JMSLab / Template

Template for research repository using scons.
9 stars 1 forks source link

Allow for different logfile encodings #76

Closed rcalvo12 closed 1 year ago

rcalvo12 commented 1 year ago

If the sconscript.log file has characters that are not in "utf-8", scons breaks. This is particularly a problem when parallelizing the build. A simple fix would be allowing the builder to try again with "latin1" if it doesn't read "utf-8" on the first pass.

rcalvo12 commented 1 year ago

@jmshapir, I added the latin1 compatibility in https://github.com/JMSLab/Template/commit/731585662a95d4dff601e8a852d3bc4c09c4115e, did we want to add a unit test for this? I started considering how we would test, but have not gone through with implementing anything.

jmshapir commented 1 year ago

@rcalvo12 thanks!

It's probably good to add a unit test. Maybe we could try to add an input in tests/input that we know would induce an error with the default encoding, and test that no error is thrown?

rcalvo12 commented 1 year ago

@jmshapir, I did some more digging this weekend and a little this morning. As I had seaid in our offline conversation, I was unable to reproduce the error locally. Going back to the project which first prompted this issue, I realized that even in the original case the error does not occur locally. The error is only introduced when I try to run the original version of the builder on FASRC. This presents a problem in that unit tests will only catch that it is working properly if the unit test is done on FASRC.

Given this, do you think it might be better to put this issue aside for now and not merging this change? We now have this issue and branch publicly documenting the problem and the workaround in case future users encounter similar issues on their cluster systems.

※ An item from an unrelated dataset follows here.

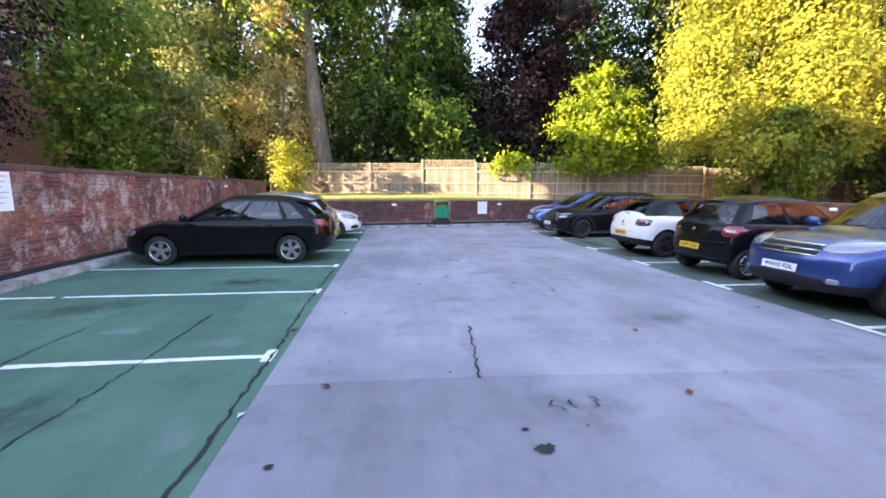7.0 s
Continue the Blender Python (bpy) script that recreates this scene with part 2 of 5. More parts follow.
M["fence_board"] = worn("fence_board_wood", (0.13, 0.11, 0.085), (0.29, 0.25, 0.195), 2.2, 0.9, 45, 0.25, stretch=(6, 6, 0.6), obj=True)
M["board"] = worn("navy_weatherboard", (0.0164, 0.0206, 0.0384), (0.0301, 0.0384, 0.0658), 3, 0.55, 50, 0.2, stretch=(0.5, 0.5, 6))
M["white"] = plain("white_frame_paint", (0.80, 0.80, 0.79), 0.4, grain=0.04)
M["brown"] = plain("brown_frame", (0.06, 0.035, 0.025), 0.45)
M["tile"] = worn("dark_roof_tile", (0.035, 0.028, 0.026), (0.08, 0.06, 0.05), 3, 0.85, 40, 0.3)
M["bldg"] = brickwork("orange_red_brick", (0.25, 0.058, 0.024), (0.36, 0.088, 0.033), (0.31, 0.19, 0.12))
M["bldg_old"] = brickwork("dark_red_brick", (0.274, 0.0891, 0.0575), (0.37, 0.13, 0.0754), (0.329, 0.26, 0.206))
M["hang"] = worn("hung_tile", (0.24, 0.075, 0.045), (0.34, 0.11, 0.06), 5, 0.85, 40, 0.3)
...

jmshapir commented 1 year ago

@rcalvo12 thanks for looking into this!

I agree with your conclusion. We are only aware of one occurrence of the issue and we cannot reproduce it on other architectures. To me that says that a universal fix is likely to have a cost (in terms of maintenance/clarity) that is higher than its benefit.

I suggest we do as you say, close this issue with a stable link to the state of the code in the issue branch as of the closure, and delete the branch. If the issue recurs or we hear about it from other users, we can always revisit and base our solution off of the fix implemented on the branch here.

rcalvo12 commented 1 year ago

@rcalvo12 thanks for looking into this!

I agree with your conclusion. We are only aware of one occurrence of the issue and we cannot reproduce it on other architectures. To me that says that a universal fix is likely to have a cost (in terms of maintenance/clarity) that is higher than its benefit.

I suggest we do as you say, close this issue with a stable link to the state of the code in the issue branch as of the closure, and delete the branch. If the issue recurs or we hear about it from other users, we can always revisit and base our solution off of the fix implemented on the branch here.

Thanks @jmshapir! I will wrap this up shortly.

rcalvo12 commented 1 year ago

Summary:

In this issue, we set out to patch an issue which had occurred in another project repository. However, we were unable to reproduce the error locally and after further investigation it seems like the error is an idiosyncratic issue that only appears one dataset and only on FASRC.

Given the lack of reproducibility we decided in https://github.com/JMSLab/Template/issues/76#issuecomment-1629891633 to go ahead and close the issue without merging.

Final state of the issue branch here.